Emmett Lynn was originally cast and filmed as Birdie Steptoe, but director Laughton replaced him with James Gleason and reshot all of Lynn's scenes.

Robert Mitchum was very eager for the part of the preacher. When he auditioned, a moment that particularly impressed Charles Laughton was when Laughton described the character as "a diabolical shit." Mitchum promptly answered, "Present!"

Robert Mitchum's autobiography contains many spurious accounts of the making of the film; in one of them, Charles Laughton is said to have had no great love for children, and so despised directing them in this film that Robert Mitchum found himself directing the children in several scenes. In reality, Laughton obsessed over ever facet of his first feature, including getting the performances of every actor (even the children) right; this would lead to him dismissing one actor, in particular, after all of his scenes had already been shot and starting again with another in the part.

Robert Mitchum's autobiography contains many spurious accounts of the making of the film; one, for example, concerns director Charles Laughton, and how he supposedly found the script by James Agee totally unacceptable, rewriting it himself. This has been disproved by the discovery of Agee's 293-page first draft, back in 2004, which is, scene-for-scene, the film that Laughton directed.

Charles Laughton originally offered the role of Harry Powell to Gary Cooper, who turned it down as being possibly detrimental to his career.



Stanley Cortez, the cinematographer on "Night of the Hunter", had also worked on Orson Welles's masterpiece, "The Magnificent Ambersons". He remarked some years after the making of this film that only two directors he'd worked with had understood light, "that incredible thing that can't be described": Welles and Laughton.

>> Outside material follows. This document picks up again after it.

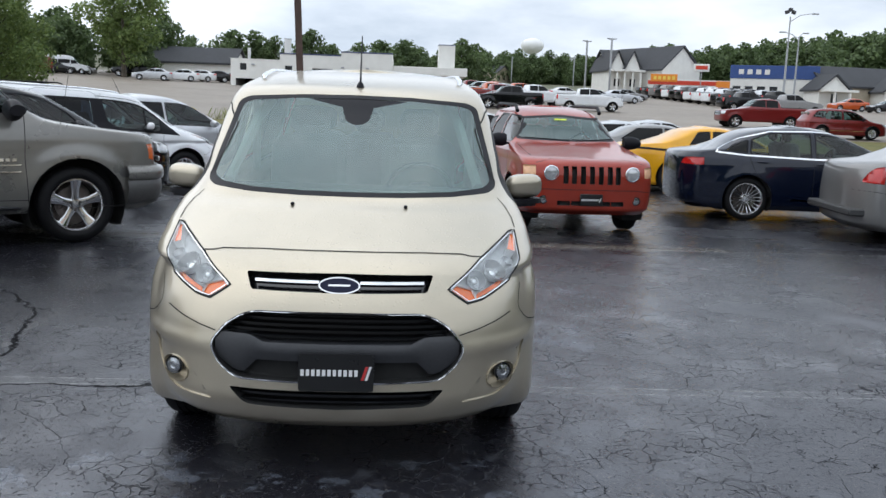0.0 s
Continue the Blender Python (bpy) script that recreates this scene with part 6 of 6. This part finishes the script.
for k in range(24):
    u = 0.085 + 0.0082 * k
    for d in (232, 250):
        dd = d + g.uniform(-7, 7)
        top = 1.54 + dd * (0.060 + g.uniform(-0.009, 0.009))
        again((FAR_A, FAR_B)[(k + d) % 2], u * dd, dd - 4.4, max(0.45, (top - ground_z(u * dd, dd)) / 8.8))
for k in range(46):
    u = 0.26 + 0.0105 * k
    for d, dz in ((188, 0.0), (204, 0.12)):
        dd = d + g.uniform(-6, 6)
        top = 1.54 + dd * (0.074 + 0.16 * max(0.0, u - 0.32) ** 1.15 + g.uniform(-0.008, 0.006) + 0.006 * dz)
        again((FAR_A, FAR_B)[(k + d) % 2], u * dd, dd - 4.4, max(0.5, (top - ground_z(u * dd, dd)) / 8.8))
# unseen ring of trees east and south, added to darken low reflections
for i in range(26):
    a = radians(-95 + 5.2 * i)
    again((FAR_A, FAR_B)[i % 2], 58 * math.cos(a) + g.uniform(-4, 4), 58 * math.sin(a) - 10, g.uniform(1.1, 1.5))

for x, y, s in ((31.0, 43.0, 0.9), (35.5, 39.5, 1.1), (38.5, 35.0, 1.0), (42.0, 30.5, 1.2), (44.5, 25.0, 1.05), (47.0, 19.0, 1.2), (49.0, 12.5, 1.0), (50.0, 6.0, 1.15)):
    again(FAR_A, x, y, s)

# the bare tree behind the cars
bt = thing("bare_tree", grounded(-33.5, 26.5), "leafless young tree behind parked cars", "tree")
tb = Build()
tb.tube([(0, 0, -0.3), (0.05, 0, 2.5), (0.0, 0.1, 5.0), (0.1, 0.1, 8.6)], [0.08, 0.06, 0.04, 0.006], 6)
for i in range(26):
    z = 2.6 + 0.21 * i
    a = i * 2.4
    r = 1.5 * (1 - (z - 2.6) / 6.6) + 0.25
    tip = (r * math.cos(a), r * math.sin(a), z + r * 1.1)
    tb.tube([(0, 0, z), (0.5 * tip[0], 0.5 * tip[1], z + 0.42 * r), tip], [0.022, 0.014, 0.004], 5)
    for s in (-1, 1):
        tb.tube([(0.5 * tip[0], 0.5 * tip[1], z + 0.42 * r), (0.75 * tip[0] + 0.2 * s * r * math.sin(a), 0.75 * tip[1] - 0.2 * s * r * math.cos(a), z + r * 0.95)], [0.010, 0.003], 4)
part("trunk", tb, BARK, bt)

# ---- lamp posts ----
def lamp_post(m, h, label, base=True, heads=1, mat=None, r=0.085):
    t = thing("street_lamp", m, label, "lamp post")
    part("pole", Build().box((0, 0, h / 2 + 0.3), (2 * r, 2 * r, h - 0.3), 0.015), mat or RUST, t)
    if base:
        part("base", Build().box((0, 0, 0.24), (0.62, 0.62, 0.78), 0.03), CONCRETE, t, "stained concrete block")
        part("foot_plate", Build().box((0, 0, 0.645), (0.34, 0.34, 0.03), 0.008).box((0, 0, 0.72), (0.21, 0.21, 0.14), 0.03), mat or RUST, t)
    for k in range(heads):
        sx = 1 if k == 0 else -1
        part("lamp_head", Build().box((sx * 0.55, 0, h), (0.62, 0.34, 0.18), 0.05, Matrix.Rotation(sx * radians(-8), 4, "Y")).box((sx * 0.15, 0, h), (0.3, 0.06, 0.06), 0.01), mat or RUST, t)
    return t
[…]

According to Robert Mitchum's autobiography, Mitchum himself was openly contemptuous of Shelley Winters throughout the shooting of the film, and later claimed to have wished Charles Laughton had actually used Winters in the scene when her character's body is seen dead underwater.

In the Spanish version the translators changed the name of the girl from Pearl to May, perhaps for the difficult pronunciation in Spanish.

Later on in life, Robert Mitchum, who was usually indifferent to such matters, said that Charles Laughton was his favorite director and indicated that this was his favorite of the movies in which he had acted.

Reports that screenwriter James Agee wrote an incoherent screenplay have been proved false by the 2004 discovery of his first draft. That document, although 293 pages in length, and manifestly overwritten (as is common with first drafts), is, scene-for-scene, the film that Charles Laughton directed. Likewise false are the reports that Agee was fired, related most infamously in Robert Mitchum's autobiography. Laughton, however much he gnashed his teeth at having such a behemoth of a text in his hands with only five weeks to go before the start of principal photography, calmly renewed Agee's contract and directed him to cut it in half; after much persuasion, he did. In Laughton's stage work ("Galileo", "Cain Mutiny Court Martial", etc), the great actor demonstrated he was a script editor of genius - he could induce the most stubborn and prideful writer to cut, cut, cut, and so he did in Agee's case. Later, apparently at Robert Mitchum's request, Agee visited the set to settle a dispute between the star and Laughton. Letters and documents located in the archive of Agee's agent Paul Kohner bear this out -- they were brought to light by Laughton biographer Simon Callow, whose excellent BFI book about "Night of the Hunter" diligently sets this part of the record

So disappointed was he by the poor reception of this film on its initial release both critically and commercially, Charles Laughton vowed never to direct a film again, and he never did. The film he was planning to direct next was going to be a screen adaptation of "The Naked and the Dead."

The sequence purportedly showing the preacher riding a horse in the distance was filmed in false perspective and was actually a midget astride a pony.

The Swedish title spoils the film, as it tells where the money is hidden.

While the poor critical reviews are often cited as the reason Laughton never directed another feature, Laughton himself said that he much preferred directing in the theatre. In the theatre you could constantly change and amend the production - adding lines, changing lighting and sets - but with film once it was done it could never be changed.